Moreover, the survey also asked respondents to name those scientists working in the field that they most respected. Richard Lindzen, quoted approvingly by North and Booker, came well below James Hansen and Stephen Schneider – derided as apostles of anthropogenic theory in their book. What it shows is that, in 1991, there was disagreement amongst scientists familiar with climate research. But the preponderance of those questioned did lean towards accepting the IPCC’s early findings.

Tellingly, the Gallup poll also commented on an earlier assessment by the Global Environmental Change Report Survey. The GECR found strongest agreement amongst scientists to the contention that increases in the concentration of greenhouse gases would “increase the atmosphere’s heat-trapping  capacity and warm the climate.” 95.8 percent agreed.

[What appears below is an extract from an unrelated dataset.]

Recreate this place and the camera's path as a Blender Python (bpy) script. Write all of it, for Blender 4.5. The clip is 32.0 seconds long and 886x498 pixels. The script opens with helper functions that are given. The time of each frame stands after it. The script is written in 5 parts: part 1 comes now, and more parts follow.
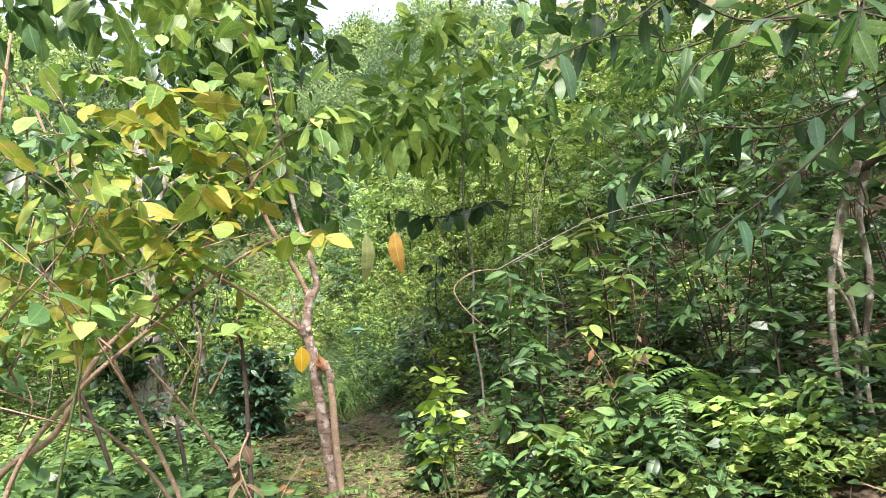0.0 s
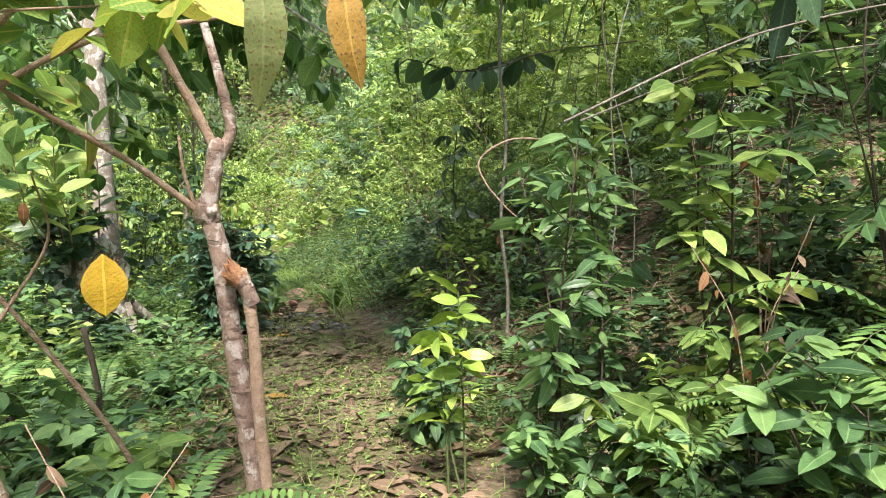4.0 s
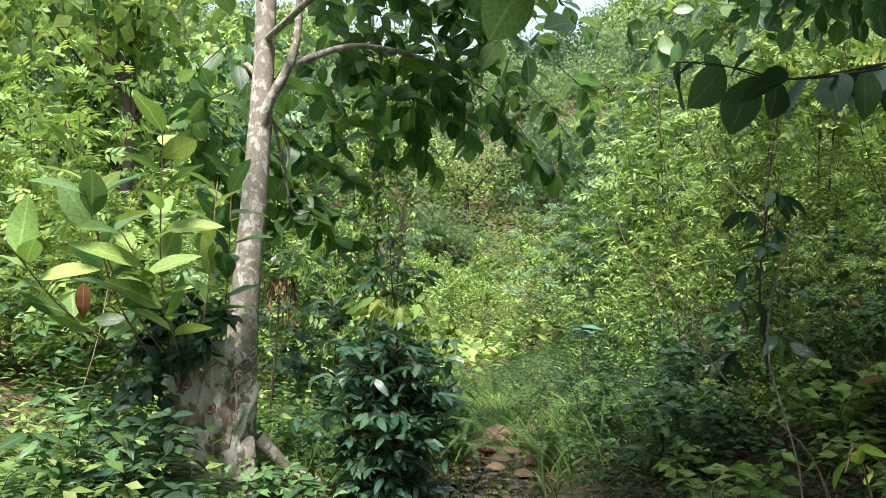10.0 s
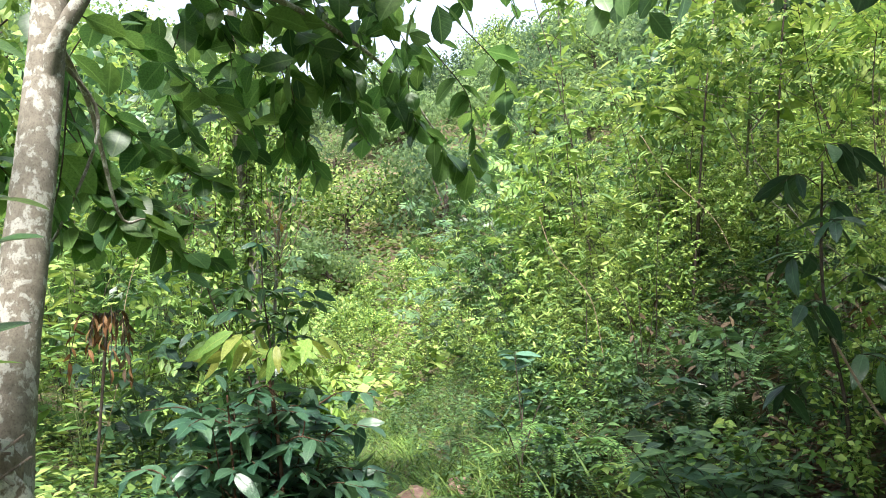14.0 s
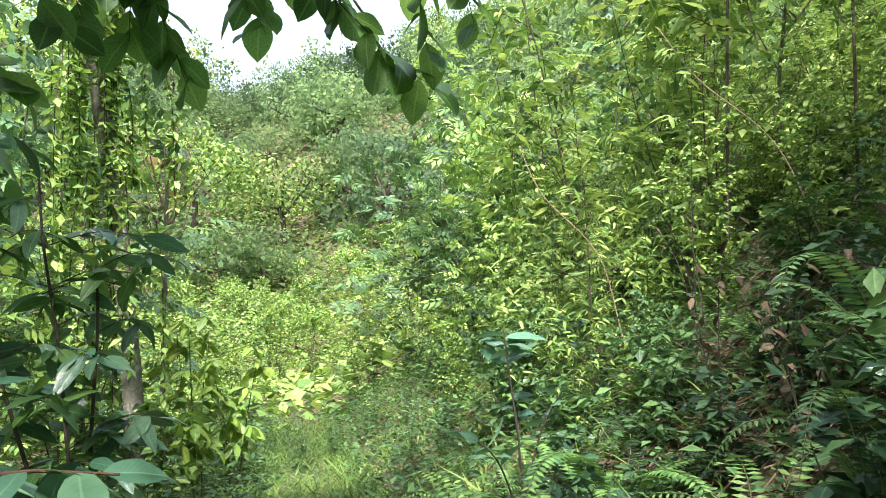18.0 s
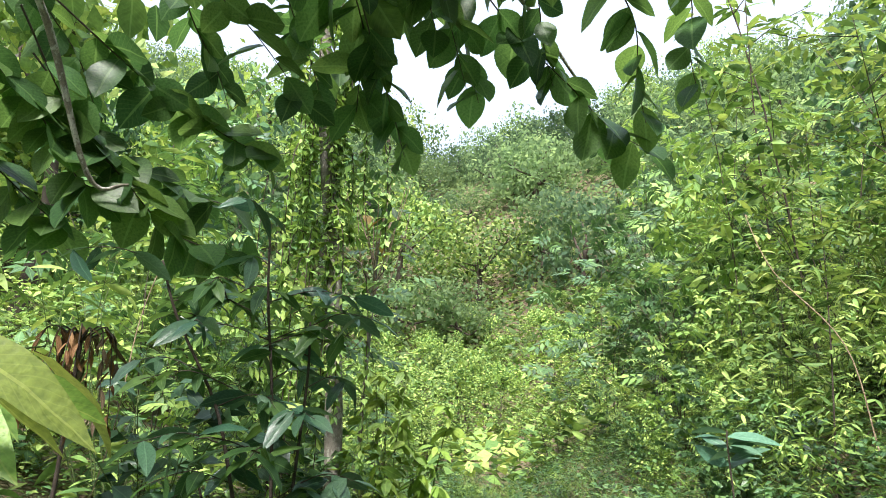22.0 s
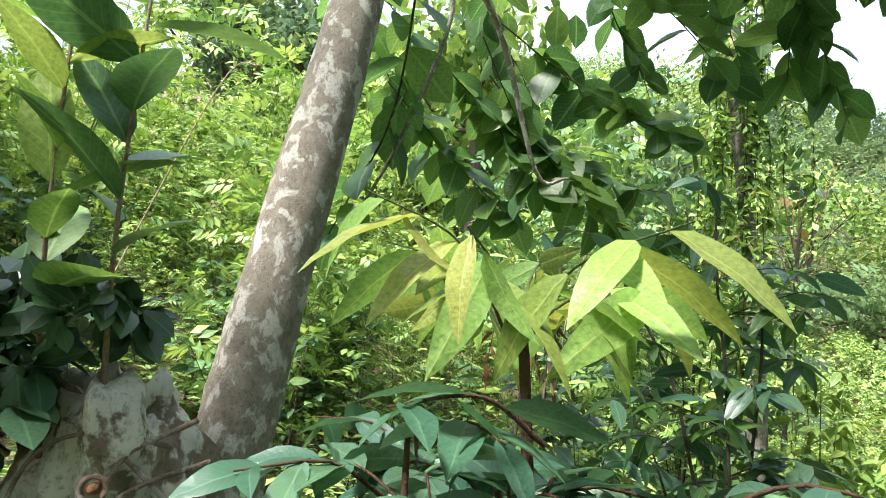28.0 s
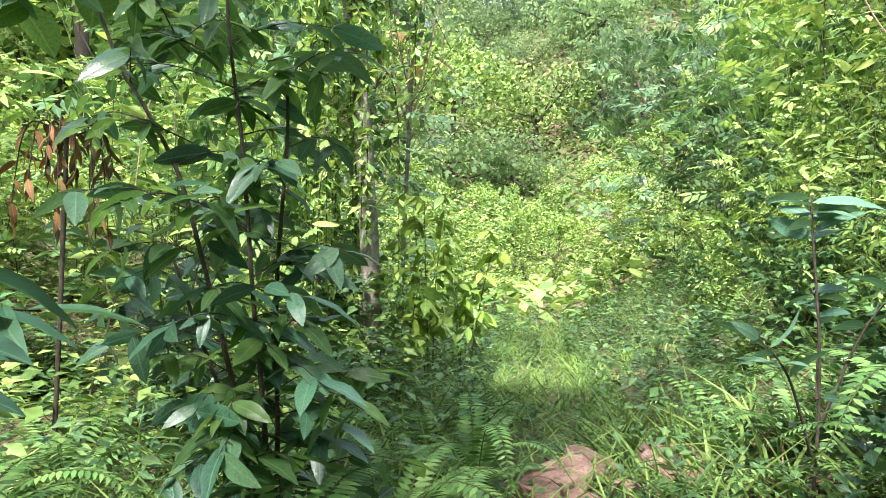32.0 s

North and Brooker similarly distort the findings of a 1996 survey by the UN’s Climate Change Bulletin. In their version, only 10 percent of the scientists canvassed strongly agreed that global warming was underway, which was a true but extremely misleading point. 62 percent of those questioned placed themselves in the first three categories of a 1-6 spectrum from “strongly agree” to “strongly disagree.” Only 5 percent “strongly disagreed” while, by 2003, 32 percent described themselves as “strongly agreeing.”

As mentioned above, North and Booker have produced a polemic. It is a lively polemic, entertainingly written and narrating its tale adeptly. But it is a misleading account of climate change. North and Booker seek to portray “climate sceptics” as heroic outsiders breaching the walls of a fortress of consensus. They therefore exaggerate the level of disagreement before the IPCC process took off, and don’t even bother to provide evidence of how climate scientists think now. They quote no peer reviewed scientific papers, relying on the work of economists to criticise Mann’s “Hockey Stick,” for example, and at no point do they supply any evidence which challenges the theory of greenhouse gas fueled anthropogenic climate change.